Il faut dire que, dès la première heure de sa comparution devant l'évêque et inquisiteur, le berger de Montaillou a proprement fait résonner la chambre supérieure de l'Évêché de Pamiers de véritables prédications des Bons Hommes de sa jeunesse [...] Est-ce que ce sont des mots qu'on peut dire d'une voix neutre et indifférente, quand ils ont engagé la vie et la mort de tant d'êtres proches, d'êtres chers, parents, frères, amis, et qu'on n'a devant soi plus d'autre espoir que le Mur ? Quand on lit aujourd'hui ces mots, imprimés, dans la belle traduction française que Jean Duvernoy a donnée de la traduction en mauvais latin que les notaires d'Inquisition en avaient eux-mêmes donnée, on ne peut les recevoir simplement comme un froid texte documentaire sur l'hérésie cathare au début du XIVe siècle. On ne peut comprendre leur force réelle qu'en fonction du contexte réel qui les entendit - et en restituant à la voix de Peire Maury l'émotion ou la peur qu'il sut, ou non, alors dissimuler. En reconnaissant à Peire Maury son courage, car ce sont -aussi- des mots de courage.

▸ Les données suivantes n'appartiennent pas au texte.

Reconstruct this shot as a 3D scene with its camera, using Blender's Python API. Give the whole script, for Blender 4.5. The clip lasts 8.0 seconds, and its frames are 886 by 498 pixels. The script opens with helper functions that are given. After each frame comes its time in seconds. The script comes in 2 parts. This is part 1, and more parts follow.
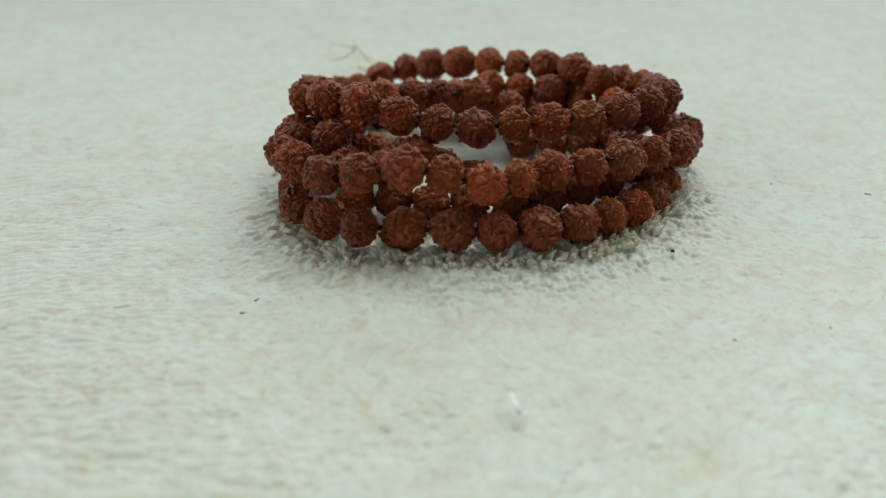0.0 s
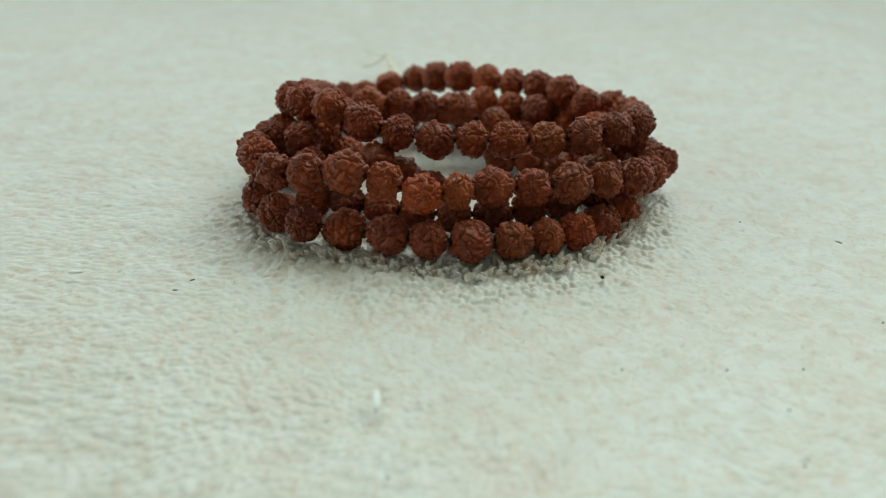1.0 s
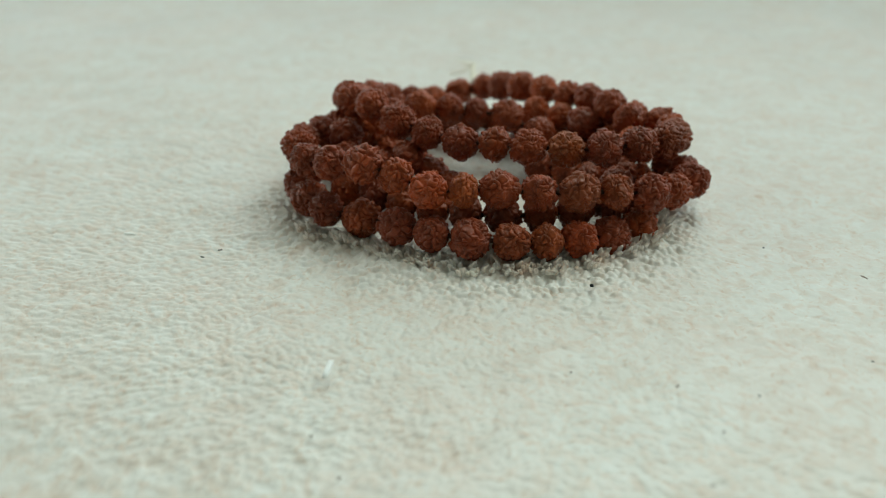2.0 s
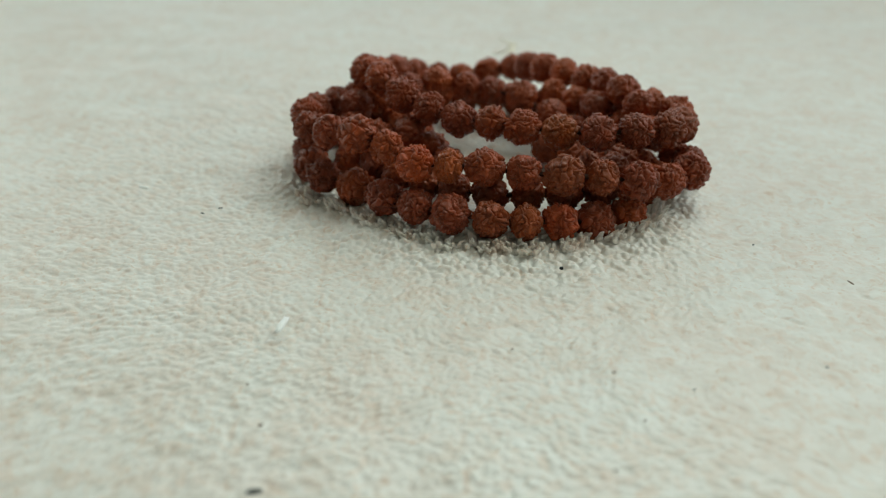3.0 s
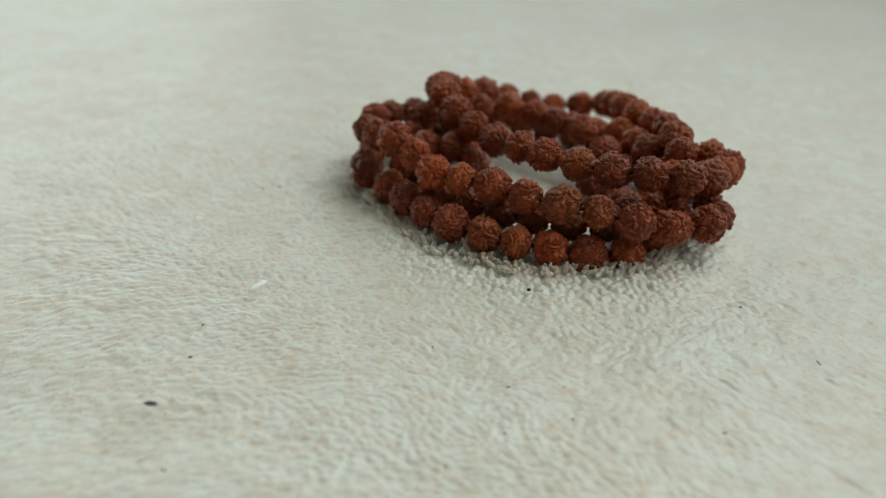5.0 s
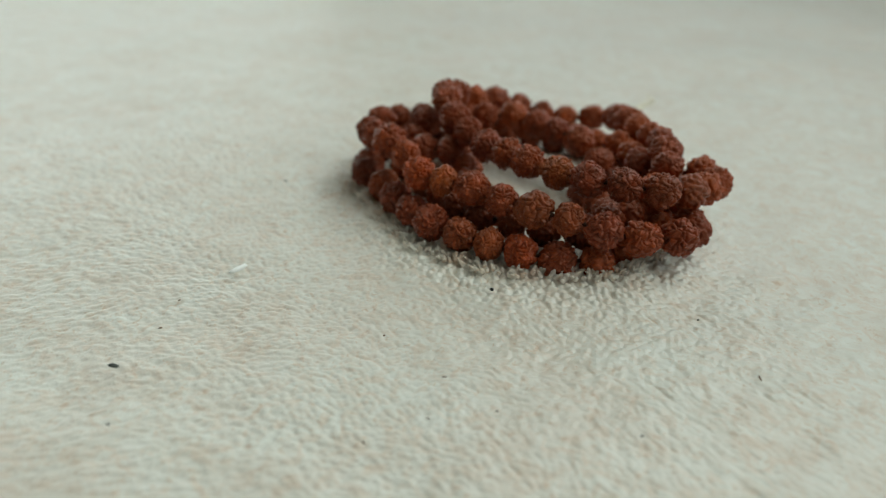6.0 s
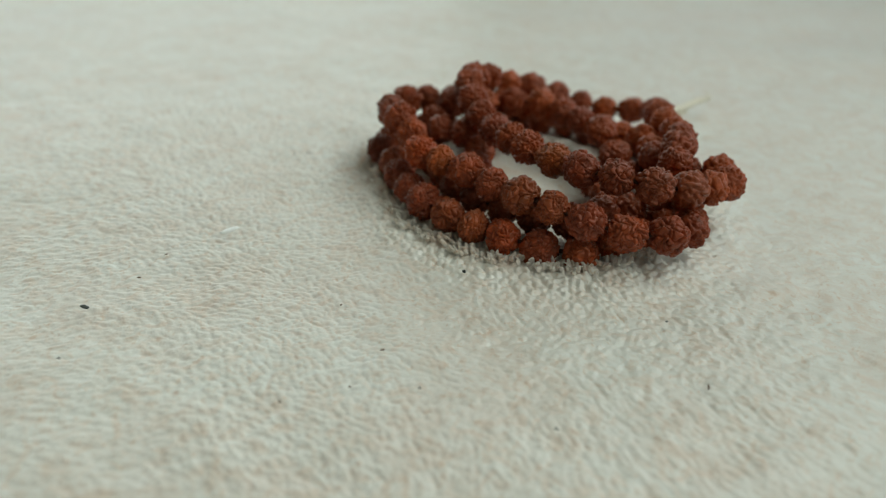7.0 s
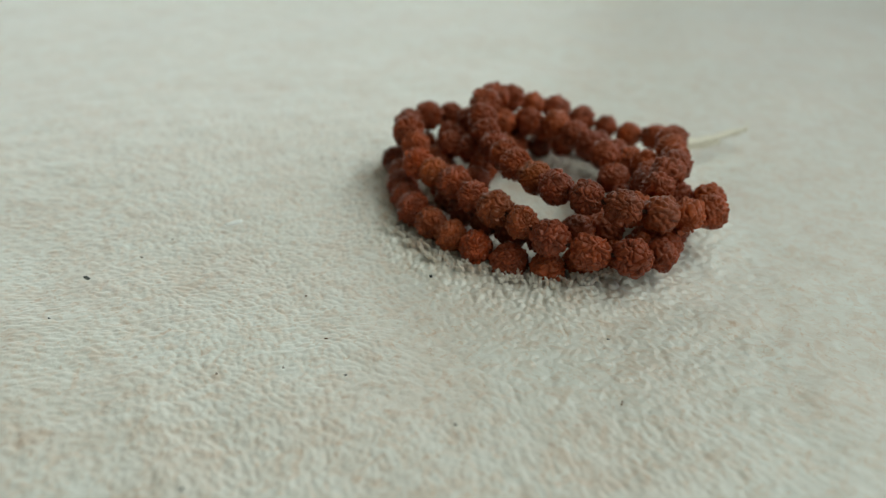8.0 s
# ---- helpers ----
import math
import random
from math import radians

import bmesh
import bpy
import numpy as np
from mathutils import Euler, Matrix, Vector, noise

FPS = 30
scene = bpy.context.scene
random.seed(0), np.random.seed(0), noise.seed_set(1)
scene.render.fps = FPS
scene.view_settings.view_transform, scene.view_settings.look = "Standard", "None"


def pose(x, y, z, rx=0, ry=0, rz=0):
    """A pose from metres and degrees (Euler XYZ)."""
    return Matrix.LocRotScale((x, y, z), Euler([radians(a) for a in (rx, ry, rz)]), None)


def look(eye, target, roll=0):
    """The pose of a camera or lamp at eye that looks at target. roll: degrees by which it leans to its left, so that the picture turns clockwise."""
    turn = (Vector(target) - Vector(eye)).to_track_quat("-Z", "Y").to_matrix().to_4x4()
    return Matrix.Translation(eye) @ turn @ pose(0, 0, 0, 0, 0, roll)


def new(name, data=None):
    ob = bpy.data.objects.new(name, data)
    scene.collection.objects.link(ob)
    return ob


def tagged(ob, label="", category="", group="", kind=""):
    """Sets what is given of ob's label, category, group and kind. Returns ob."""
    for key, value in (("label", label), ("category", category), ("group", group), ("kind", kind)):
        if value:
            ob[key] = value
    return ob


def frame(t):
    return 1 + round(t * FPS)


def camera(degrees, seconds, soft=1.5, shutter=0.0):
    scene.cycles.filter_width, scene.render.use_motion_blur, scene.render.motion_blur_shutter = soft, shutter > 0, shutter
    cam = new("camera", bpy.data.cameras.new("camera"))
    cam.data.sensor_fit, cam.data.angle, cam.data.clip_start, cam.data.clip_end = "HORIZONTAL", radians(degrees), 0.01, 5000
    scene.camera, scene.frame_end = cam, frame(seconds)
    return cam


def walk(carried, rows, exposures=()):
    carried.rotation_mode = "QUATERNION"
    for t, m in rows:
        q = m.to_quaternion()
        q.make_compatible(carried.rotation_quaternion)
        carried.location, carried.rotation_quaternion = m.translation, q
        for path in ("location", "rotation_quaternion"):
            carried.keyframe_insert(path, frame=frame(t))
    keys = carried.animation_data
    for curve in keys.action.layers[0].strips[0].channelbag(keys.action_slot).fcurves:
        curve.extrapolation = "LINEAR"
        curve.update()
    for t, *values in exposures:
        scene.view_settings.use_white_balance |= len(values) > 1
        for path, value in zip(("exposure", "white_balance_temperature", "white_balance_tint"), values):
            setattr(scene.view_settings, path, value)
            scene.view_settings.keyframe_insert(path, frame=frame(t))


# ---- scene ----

Un déposant devant l'Inquisition est placé en position, toujours avilissante, de soumission, acculé tôt ou tard à l'abjection. La suspicion et la culpabilisation absolues qui pèsent sur lui ne peuvent qu'amener à la destruction de tous ses repères sociaux, moraux, culturels : peu à peu, par la honte et la peur, il perd tout respect, respect des solidarités humaines qui le structuraient, respect de soi-même. Nier, frauder, fuir ses responsabilités, recalculer le vrai, se lamenter, dénoncer, dénigrer, pour survivre, pour surnager, pour se gagner un espace de répit, un lambeau de reconnaissance ou de pitié : entre honte et dégoût de soi, il est difficile de s'en sortir dignement. Peire Maury y parvient. Dans le gros registre de Jacques Fournier, sa déposition tranche sur la plupart des autres, par son absence d'empressement servile, mais au contraire par une espèce de hauteur sereine, d'assurance tranquille dans l'aveu qui ne fraie jamais avec la compromission.
Comment peut-on vivre sous l'épée de Damoclès de l'Inquisition, alors que l'hérésie criminalisée par le pouvoir représente "la foi de son père", et qu'on veut simplement y rester fidèle ? Alors qu'on est un simple berger, compétent, fier de l'être, et qu'on voudrait construire, balloté qu'on est dans l'hostilité de ce bas-monde, le fragile équilibre de fraternités humaines fondées sur l'Évangile ? Comment mettre tous ses espoirs de Salut dans la bonne fin des bons hommes, alors qu'il n'y a plus de bons hommes ? Comment faire face aux perpétuelles désillusions, aux trahisons, à la perte des siens, à la misère, comment vivre dans le danger permanent, comment survivre au désespoir et à l'angoisse ? Peire Maury a répondu en réinventant la notion de destin, puis en l'assument, le moment venu, avec dignité.